Using short questionnaires to support students' emotion awareness and regulation during an online group project

Hilliard, Jake; Donelan, Helen; Heaney, Caroline; Kear, Karen and Wong, Patrick (2023). Using short questionnaires to support students' emotion awareness and regulation during an online group project. In: “Yes we can!” - Digital Education for Better Futures (EDEN 2023 Annual Conference), 18-20 Jun 2023, Dublin City University (DCU), Dublin, Ireland, Ubiquity Proceedings.

Abstract

Over the past two decades, research has highlighted the profound influence emotions can have on students’ learning, achievement, and wellbeing. Being able to successfully regulate one’s emotions is now viewed as crucial when learning in educational settings.

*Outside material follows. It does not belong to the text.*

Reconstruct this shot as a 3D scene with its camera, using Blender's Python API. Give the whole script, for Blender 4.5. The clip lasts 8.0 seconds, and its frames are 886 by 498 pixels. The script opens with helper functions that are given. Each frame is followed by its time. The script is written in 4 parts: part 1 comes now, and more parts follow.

To support students with this process, a growing line of research has explored various ways of helping students understand and manage their emotions (e.g., via the use of digital tools aimed at helping students become more aware of their emotions and prompting ways to regulate these emotions). Despite this, limited research has been undertaken in online group learning settings, where students work remotely together as part of their course using collaborative communication tools. These learning contexts present unique challenges which can make emotion regulation more difficult than in face-to-face learning environments (e.g., delayed response times when communicating with peers and teachers and a reduced sense of how others are feeling, due to limited emotional cues when learning online). In this paper, we describe an approach used at the UK Open University (UKOU) to assist students’ emotion awareness and regulation during a 9-week group project. This involves the use of short questionnaires which have been embedded into the Virtual Learning Environment (VLE) of a module. Since their inclusion, these questionnaires have been found to enhance emotional awareness in many students, as well as support the regulation of emotions in the group project. To conclude this paper, reflections on using the short questionnaires are discussed and implications for educators and institutions are identified.